素朴な質問だけど、あなたは「基本的人権を守らない人間、基本的人権を認めない人間」の基本的人権を尊重すべきという立場だろうか? それとも違う? 可能ならご自分の意見・立場を聞かせてほしいです。
ちなみに私は「当然尊重すべき」派です。しかしそれは、私が思想的人間であって政治的人間ではないからに過ぎません。極論すれば、私は私の思想的一貫性を保つためならば社会が悪に染まっても仕方ないと言っているも同然で、それは十分傲慢な考え方と自覚しております。(※)その意味で、自分はそう考えないまでも、ある種の政治的人間が「『国民の人権など知らない』と考える政治家の人権など尊重しない」かのように振る舞うことにも一定の理解をもちます。彼らは毒をもって毒を制すると考える、あるいは、毒をもってしか毒を制することはできない、と考えているのでしょう。彼らに見えているものは私に見えているものとは違いますが、それは十分に想像可能です。たとえば、坂口安吾が占領軍の眼を意識しながら、戦後のある時期に「特攻隊に捧ぐ」という随筆を発表し(占領軍検閲により発表できませんでしたが)民主主義の時代になろうが特攻隊員の純粋と献身を疑うべきではない、と述べたのと同じです。
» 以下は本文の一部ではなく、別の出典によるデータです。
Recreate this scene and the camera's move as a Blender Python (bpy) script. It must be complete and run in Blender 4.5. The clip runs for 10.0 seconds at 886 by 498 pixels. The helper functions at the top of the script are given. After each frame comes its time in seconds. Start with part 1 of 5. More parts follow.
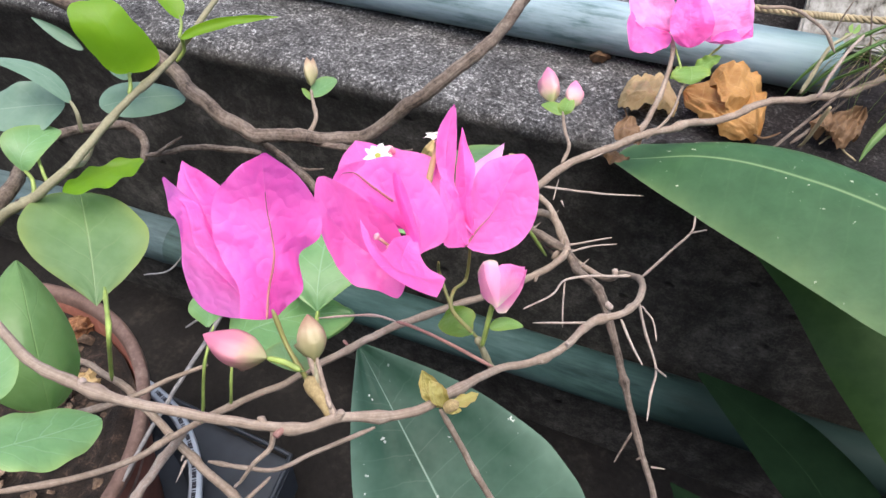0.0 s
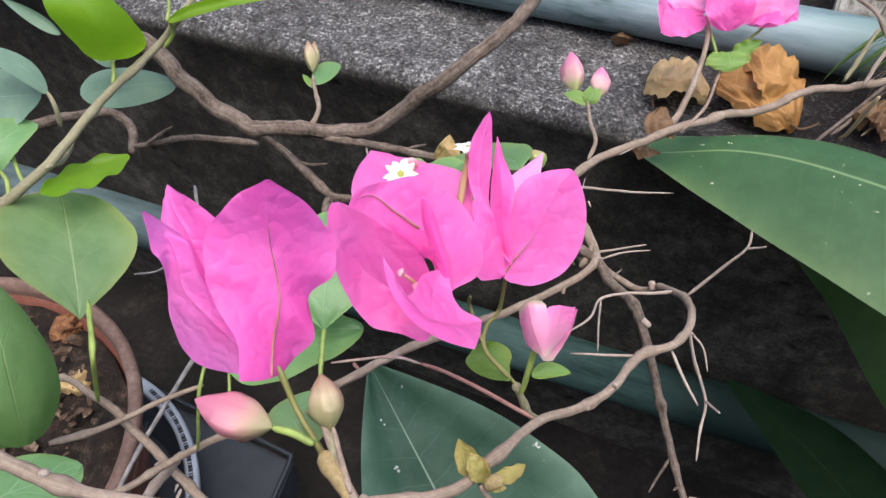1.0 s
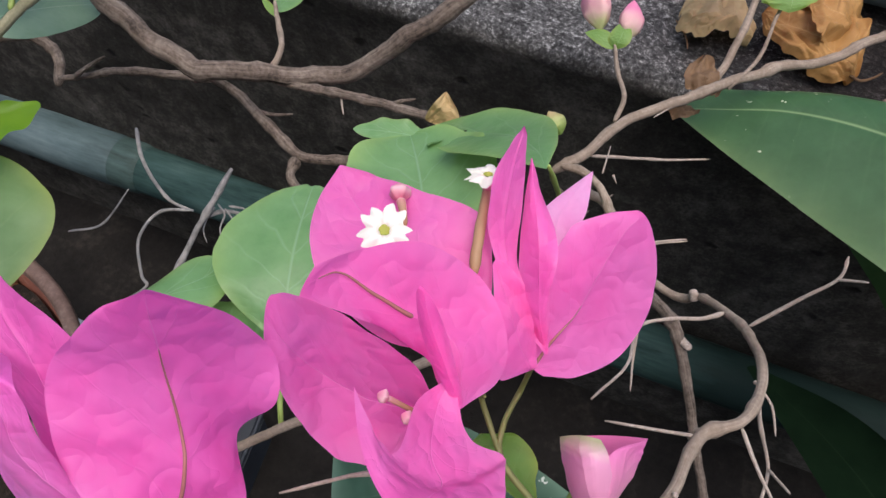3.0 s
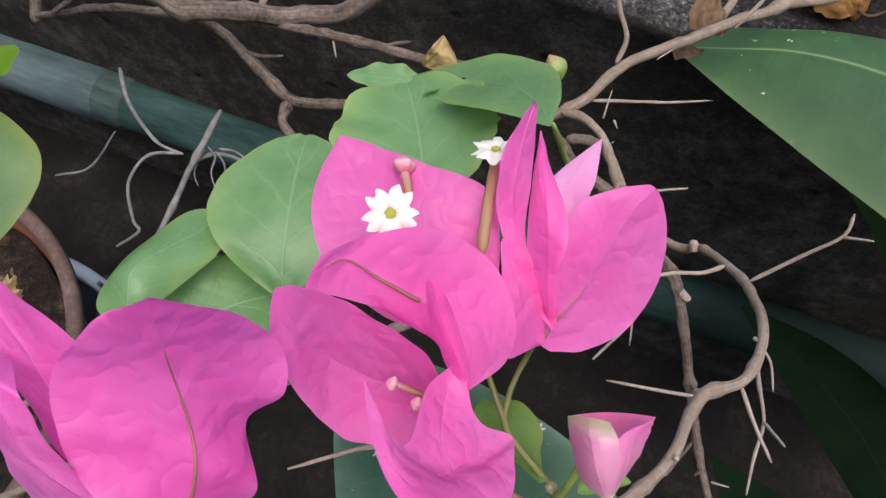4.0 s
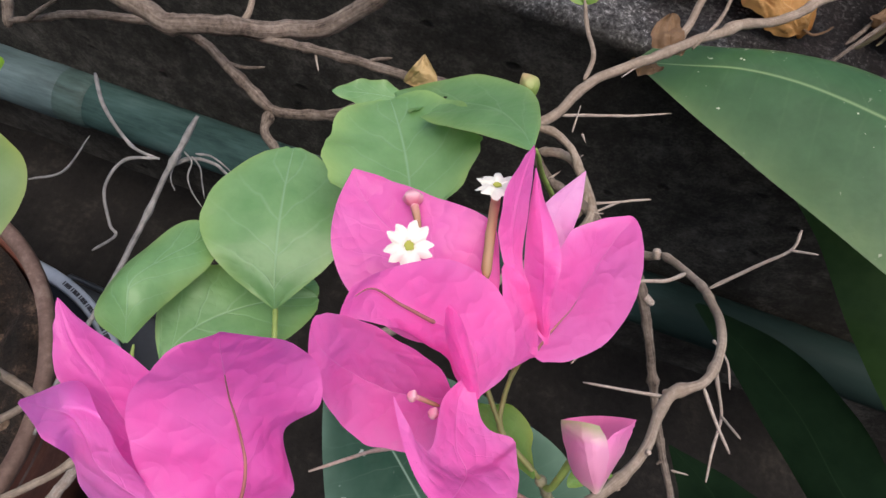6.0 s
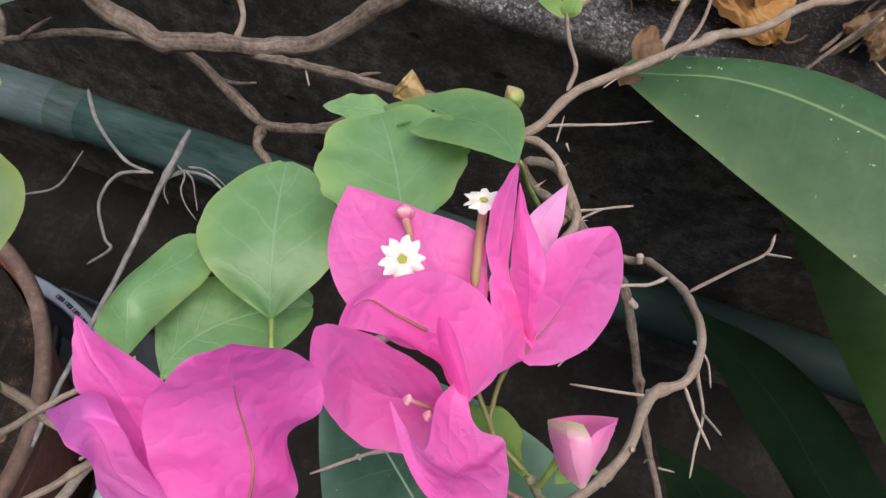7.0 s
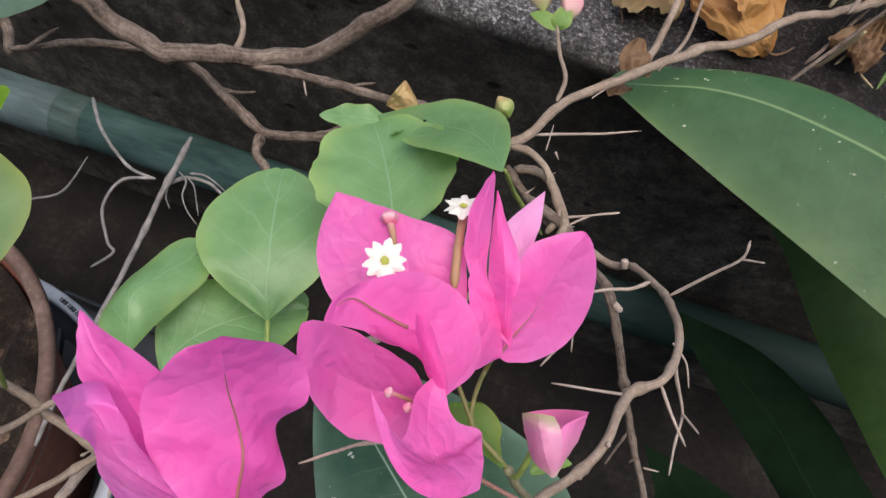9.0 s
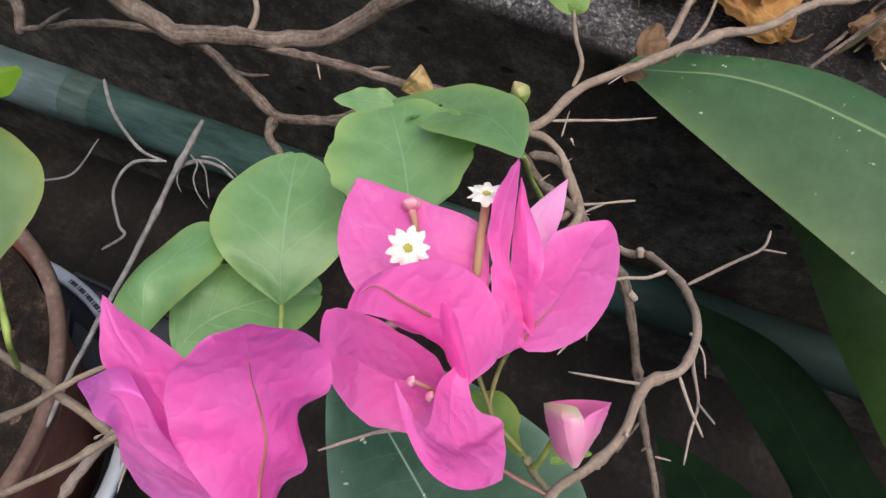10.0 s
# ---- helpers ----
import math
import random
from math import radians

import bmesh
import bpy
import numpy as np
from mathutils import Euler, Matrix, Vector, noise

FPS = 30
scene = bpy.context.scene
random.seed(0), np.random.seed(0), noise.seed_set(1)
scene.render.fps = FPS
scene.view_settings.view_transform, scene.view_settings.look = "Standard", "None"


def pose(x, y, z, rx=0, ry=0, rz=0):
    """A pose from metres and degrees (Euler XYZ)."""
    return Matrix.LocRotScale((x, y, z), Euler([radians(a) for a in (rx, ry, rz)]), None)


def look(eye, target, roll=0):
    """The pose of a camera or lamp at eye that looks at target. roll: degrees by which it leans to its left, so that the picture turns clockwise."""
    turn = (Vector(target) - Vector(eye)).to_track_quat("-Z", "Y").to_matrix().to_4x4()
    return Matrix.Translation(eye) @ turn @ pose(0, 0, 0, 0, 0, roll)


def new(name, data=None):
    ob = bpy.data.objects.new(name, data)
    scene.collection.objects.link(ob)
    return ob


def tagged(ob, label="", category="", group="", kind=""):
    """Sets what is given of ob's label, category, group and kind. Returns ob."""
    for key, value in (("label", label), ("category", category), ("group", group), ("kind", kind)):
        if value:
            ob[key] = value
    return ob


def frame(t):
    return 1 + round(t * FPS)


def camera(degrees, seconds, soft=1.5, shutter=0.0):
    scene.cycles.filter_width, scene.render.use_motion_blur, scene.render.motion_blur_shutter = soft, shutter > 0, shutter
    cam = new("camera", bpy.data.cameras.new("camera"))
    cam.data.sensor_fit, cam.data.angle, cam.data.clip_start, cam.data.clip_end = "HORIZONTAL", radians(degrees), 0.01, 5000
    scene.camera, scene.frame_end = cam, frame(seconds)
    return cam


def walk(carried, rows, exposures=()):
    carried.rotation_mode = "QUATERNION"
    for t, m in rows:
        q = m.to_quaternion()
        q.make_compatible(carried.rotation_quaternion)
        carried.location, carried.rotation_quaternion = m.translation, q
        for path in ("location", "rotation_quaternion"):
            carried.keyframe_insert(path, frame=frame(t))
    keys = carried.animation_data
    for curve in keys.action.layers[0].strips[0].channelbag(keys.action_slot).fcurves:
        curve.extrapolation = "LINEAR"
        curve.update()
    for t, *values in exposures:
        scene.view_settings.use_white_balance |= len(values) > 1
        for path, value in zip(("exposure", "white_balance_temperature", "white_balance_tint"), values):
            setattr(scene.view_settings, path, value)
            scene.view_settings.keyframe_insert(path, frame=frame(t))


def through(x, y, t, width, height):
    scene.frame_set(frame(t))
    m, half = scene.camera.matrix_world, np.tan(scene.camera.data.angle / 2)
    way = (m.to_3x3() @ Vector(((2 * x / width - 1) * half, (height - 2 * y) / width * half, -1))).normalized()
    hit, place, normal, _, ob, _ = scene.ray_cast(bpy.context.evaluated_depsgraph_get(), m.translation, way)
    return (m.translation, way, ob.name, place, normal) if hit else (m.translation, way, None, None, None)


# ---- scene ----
cam = camera(64.3, 10.0)
PATH = [
    (0, (0.1342, 0.0205, 0.6474), (-0.0102, 0.4140, 0.2180), 1.81),
    (0.5, (0.1225, 0.0302, 0.6417), (-0.0241, 0.4145, 0.2049), 1.79),
    (1, (0.1135, 0.0479, 0.6351), (-0.0218, 0.4275, 0.1906), 2.20),
    (1.5, (0.1051, 0.0605, 0.6282), (-0.0201, 0.4278, 0.1705), 3.09),
    (2, (0.1007, 0.0723, 0.6223), (-0.0138, 0.4322, 0.1560), 4.83),
    (2.5, (0.0922, 0.0916, 0.6100), (-0.0139, 0.4359, 0.1302), 5.69),
    (2.7, (0.0893, 0.0993, 0.6084), (-0.0118, 0.4384, 0.1239), 5.99),
    (4, (0.0805, 0.1152, 0.6102), (0.0138, 0.3952, 0.0838), 8.10),
    (4.5, (0.0761, 0.1123, 0.6145), (0.0358, 0.3925, 0.0855), 12.62),
    (5, (0.0742, 0.1156, 0.6168), (0.0373, 0.3898, 0.0844), 13.39),
    (5.5, (0.0714, 0.1128, 0.6205), (0.0381, 0.3926, 0.0908), 14.19),
    (7, (0.0704, 0.1075, 0.6329), (0.0492, 0.3999, 0.1094), 15.07),
    (7.5, (0.0727, 0.1054, 0.6353), (0.0514, 0.3965, 0.1111), 15.24),
    (8, (0.0754, 0.1048, 0.6377), (0.0540, 0.3980, 0.1146), 14.93),
    (8.5, (0.0737, 0.1031, 0.6396), (0.0516, 0.3979, 0.1175), 15.24),
    (9, (0.0752, 0.1037, 0.6410), (0.0501, 0.4002, 0.1200), 14.73),
    (9.5, (0.0714, 0.1039, 0.6403), (0.0430, 0.3902, 0.1137), 14.54),
    (10, (0.0714, 0.1039, 0.6392), (0.0467, 0.3887, 0.1117), 15.20),
]
EXPOSURES = [(0.0, 1.40, 6400, 10), (1.0, 1.13, 6400, 10), (2.0, 0.86, 6400, 10), (2.5, 0.70, 6400, 10), (4.5, 0.70, 6500, 10), (7.0, 0.74, 6650, 10), (10.0, 0.74, 6700, 10)]
walk(cam, [(t, look(eye, target, roll)) for t, eye, target, roll in PATH], EXPOSURES)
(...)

従って私は彼らを批判すべき言葉を持ちません。
で、あなたは?
※…「傲慢」と書きましたが、もちろん私は自分自身に傲慢を許す=自分自身を偉い人間か何かと考えているというわけではありません。私は、人間理性への信頼に基づき、いずれにせよ最終的には人間はまともな考え方に収斂するので社会が悪に染まるとしてもそれは一時のことであると考えています。しかし、そういう考え方を他者が見たとき誤って「傲慢」と呼ぶかもしれませんし、それもやむを得ない…そういう意味で「傲慢」という言葉を用いています。私自身は自己のことを、単に忍耐強いと考えております。